In its situational update Friday evening local time, the General Staff of the Armed Forces of Ukraine announced the attacks included hits on civilian infrastructure in the eastern Donetsk and Dnipropetrovsk regions.

The General Staff did not provide timings for the attacks. Russia said its so-called ceasefire would begin at noon local time (4 a.m. ET) Friday.

“The enemy concentrates its main efforts on attempts to completely capture Donetsk region within the administrative borders,” the General Staff stated, adding, “It is conducting offensive actions in the Bakhmut direction and unsuccessfully trying to improve the tactical situation in the Kupyansk, Lyman and Avdiivka directions.
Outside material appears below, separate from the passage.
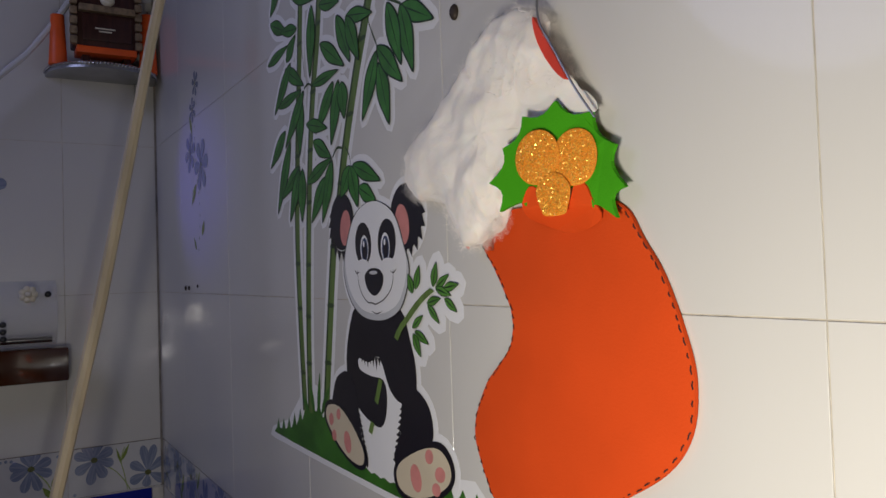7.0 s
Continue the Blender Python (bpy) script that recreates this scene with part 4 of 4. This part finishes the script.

On the other directions it is holding the defense.”

The General Staff noted in the Kupyansk and Lyman directions, “the areas of 19 settlements came under enemy fire,” and in the Bakhmut direction, more than 15 settlements were hit.

It also listed shelling in the Avdiivka, Zaporizhzhia and Kherson directions.

Serhiy Hayday, head of the Luhansk region military administration, said that during “three hours of Putin’s ‘Christmas truce'” Russian forces fired on his region 14 times from artillery and assaulted one settlement three times.

“People in de-occupied villages have been staying in basements all day,” he added on Telegram.